The average path length amounts to:
round(paths.map(len).sum() / paths.count(), 3)
5.37
The logarithmic path length distribution is as follows:
path_lengths = pd.DataFrame(sorted(paths.map(len).countByValue().items()),
columns=["length", "count"])\
.set_index("length")
path_lengths["count"] = path_lengths["count"].apply(np.log)
path_lengths.plot(kind="bar")
<matplotlib.axes._subplots.AxesSubplot at 0x7f6b8e95da58>
from sempaths.pagesim import PageSim
sps = PageSim(sc)
Construct the vocabulary map by fitting the model to the path set
sps.fit(paths)
Construct the vectors with a page co-occurrence window of size 3, in the basic counting format by Singer et al., the binarized variant by Niebler et al. and a tfidf variant.
vectors = dict([(entry[0].lower(), entry[1]) for entry in sps.transform(paths)])
vectors_bin = dict([(entry[0].lower(), entry[1]) for entry in sps.transform(paths, binary=True)])
vectors_tfidf = dict([(entry[0].lower(), entry[1]) for entry in sps.transform(paths, tfidf=True)])
Ensure that we have a vector for all 4182 pages.
len(vectors)
4179
We can see that we do not have any vectors for 3 pages. This is due to those pages having no context except themselves inside a window size of 3, because the visiting user only visited the page itself. This is also in line with the fact that there are many “paths” with only a path length of 1.
from utils.evaluation import prepare_dataset, load_eval_df, semeval
Load the WS353 dataset and prepare it accordingly. In this scenario, we use the matched Wikipedia pages for each word instead of the actual words themselves. The matching was done by http://www.nzdl.org/wikipediaSimilarity/ and http://www.philippsinger.info/wikisempaths.html.
ws353 = load_eval_df("ws353")
ws353["termA"] = ws353["matchA"]
ws353["termB"] = ws353["matchB"]
Find all matchable pairs in WS353:
ws353p = prepare_dataset(ws353, vectors)
ws353p_bin = prepare_dataset(ws353, vectors_bin)
ws353p_tfidf = prepare_dataset(ws353, vectors_tfidf)
len(ws353p)
48
Finally, evaluate the semantic quality of the produced vectors by calculating the Spearman correlation of human relatedness scores and our model’s relatedness scores.
(semeval(ws353p), semeval(ws353p_bin), semeval(ws353p_tfidf))
(0.71820205200586296, 0.67324502269956665, 0.66733631029686979)
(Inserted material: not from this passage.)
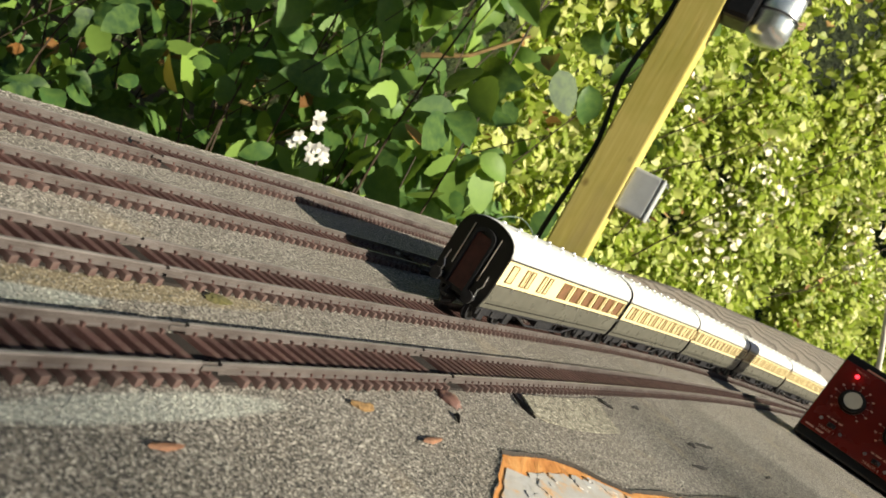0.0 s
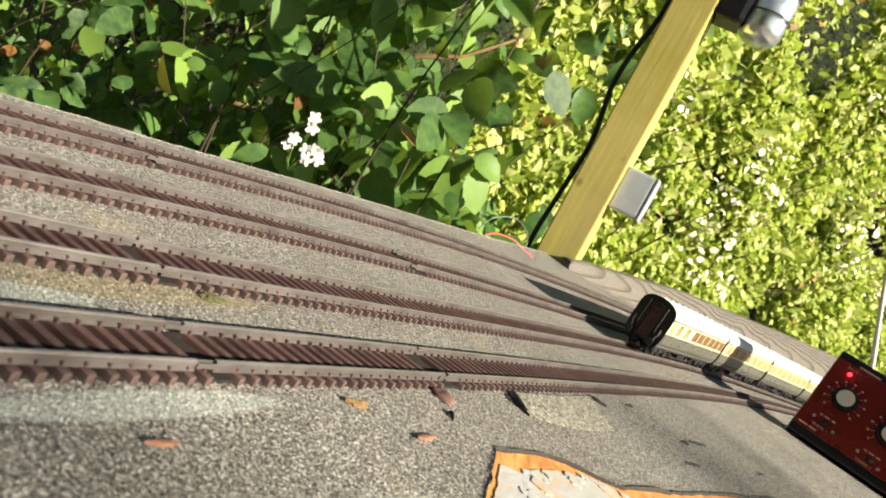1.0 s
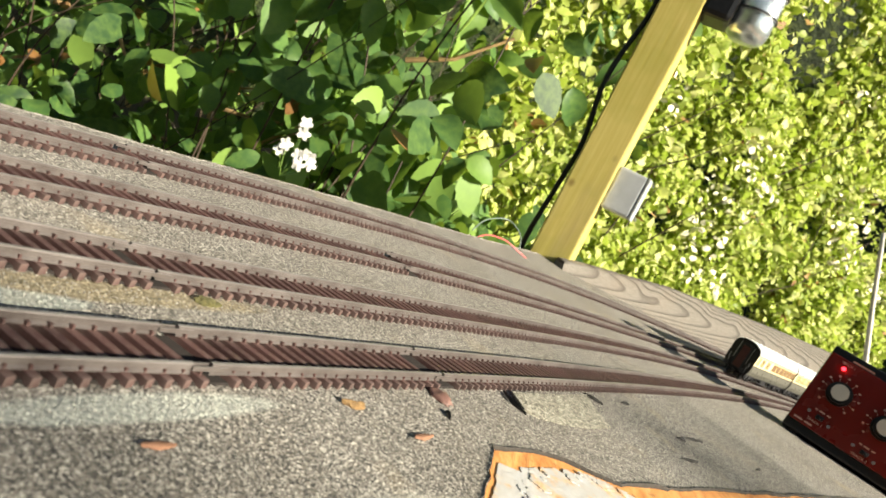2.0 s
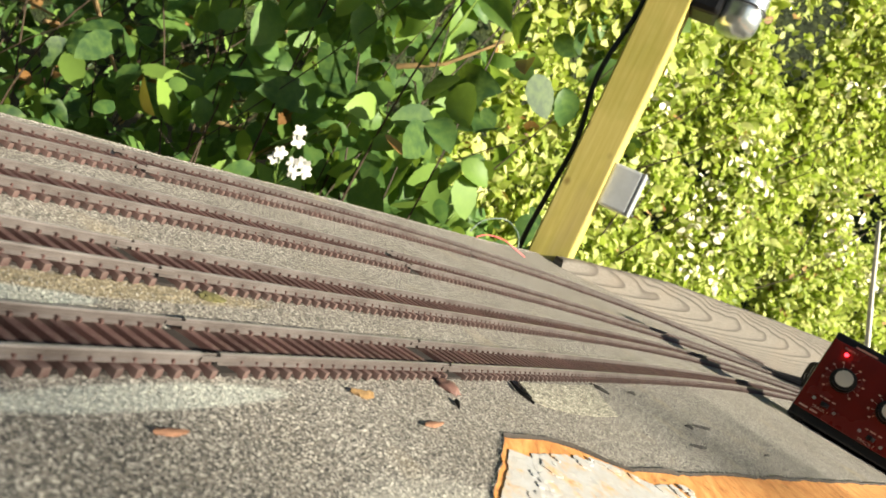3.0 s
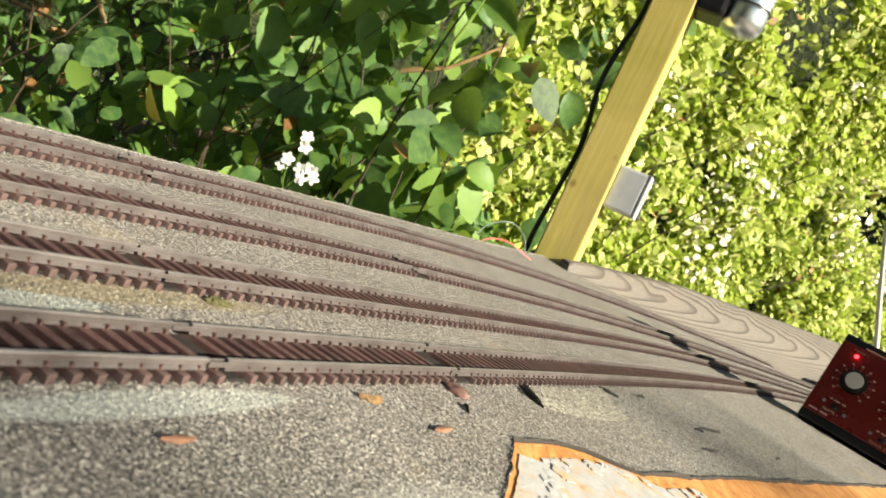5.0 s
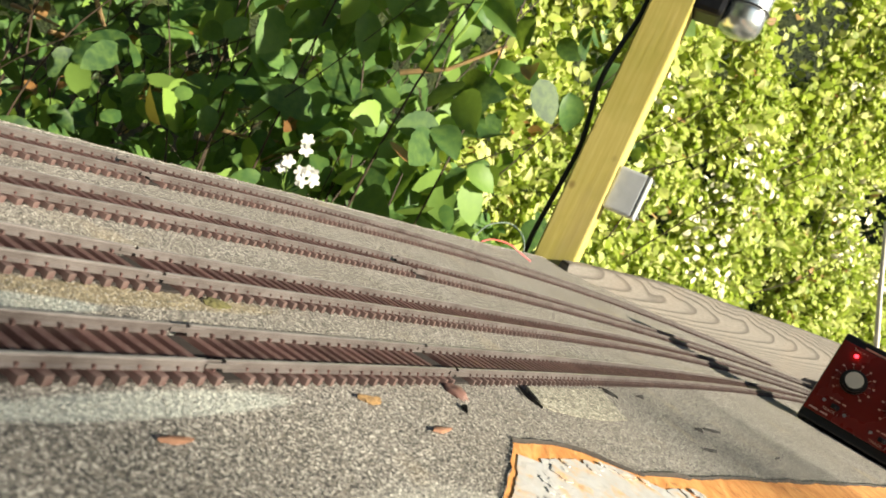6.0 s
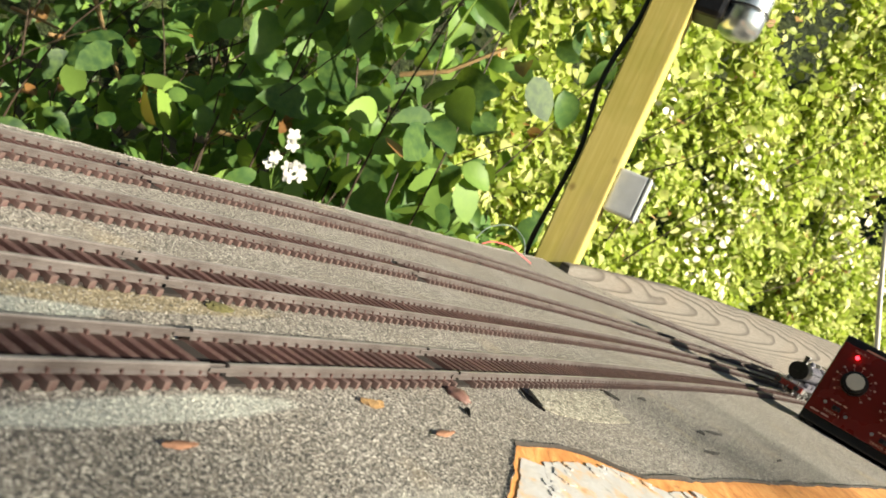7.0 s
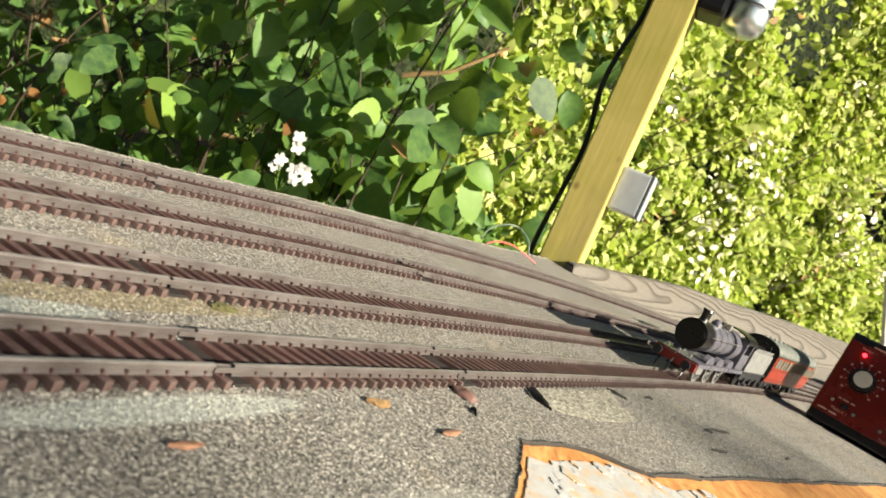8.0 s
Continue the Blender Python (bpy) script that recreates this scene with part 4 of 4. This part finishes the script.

We also test those scores for statistical significance using Fisher’s z-score transformation. More precisely, we test the hypothesis that our score is significantly different from a correlation score 0 at a level of $p < 0.05$. See https://www.bibsonomy.org/bibtex/17d9e6935241d13274e2914b6f920c7e/thoni for further information.
from utils.evaluation import p
(p(semeval(ws353p), 0, 48) < 0.05, p(semeval(ws353p_bin), 0, 48) < 0.05, p(semeval(ws353p_tfidf), 0, 48) < 0.05)
(True, True, True)
Finally, we have to bear in mind that the evaluation was performed only on a small subset of the actual WordSimilarity-353 dataset, so there might be some issues with the comparability of the evaluation scores with other scores, e.g. from Word2Vec.